System Theoretic View on Uncertainties
This addresses safety challenges in automated driving by providing a framework to handle uncertainties, though it is incremental as it builds on existing taxonomies like Laprie et al.'s.
The paper tackles the problem of performance limitations in highly automated driving by proposing a system theoretic approach based on uncertainty as a root cause, resulting in a taxonomy that distinguishes aleatory, epistemic, and ontological uncertainties and clusters methods into prevention, removal, tolerance, and forecasting strategies.

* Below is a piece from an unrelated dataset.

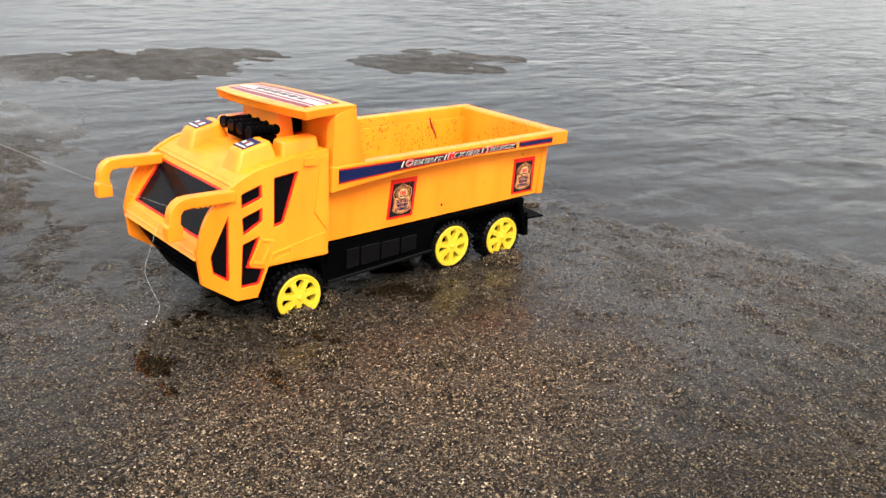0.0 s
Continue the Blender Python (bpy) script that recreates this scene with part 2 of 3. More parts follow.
def box(bm, x0, x1, y0, y1, z0, z1):
    v = [bm.verts.new((x, y, z)) for x in (x0, x1) for y in (y0, y1) for z in (z0, z1)]
    for q in ((0, 1, 3, 2), (4, 6, 7, 5), (0, 4, 5, 1), (2, 3, 7, 6), (0, 2, 6, 4), (1, 5, 7, 3)):
        bm.faces.new([v[i] for i in q])
    return bm


def hexa(bm, low, high):
    """A solid between two quads of four corners each."""
    a, b = [bm.verts.new(p) for p in low], [bm.verts.new(p) for p in high]
    bm.faces.new(a[::-1]), bm.faces.new(b)
    for i in range(4):
        j = (i + 1) % 4
        bm.faces.new((a[i], a[j], b[j], b[i]))
    return bm


def area2(p):
    return sum(a[0] * b[1] - b[0] * a[1] for a, b in zip(p, p[1:] + p[:1]))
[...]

The complexity of the operating environment and required technologies for highly automated driving is unprecedented. A different type of threat to safe operation besides the fault-error-failure model by Laprie et al. arises in the form of performance limitations. We propose a system theoretic approach to handle these and derive a taxonomy based on uncertainty, i.e. lack of knowledge, as a root cause. Uncertainty is a threat to the dependability of a system, as it limits our ability to assess its dependability properties. We distinguish uncertainties by aleatory (inherent to probabilistic models), epistemic (lack of model parameter knowledge) and ontological (incompleteness of models) in order to determine strategies and methods to cope with them. Analogous to the taxonomy of Laprie et al. we cluster methods into uncertainty prevention (use of elements with well-known behavior, avoiding architectures prone to emergent behavior, restriction of operational design domain, etc.), uncertainty removal (during design time by design of experiment, etc. and after release by field observation, continuous updates, etc.), uncertainty tolerance (use of redundant architectures with diverse uncertainties, uncertainty aware deep learning, etc.) and uncertainty forecasting (estimation of residual uncertainty, etc.).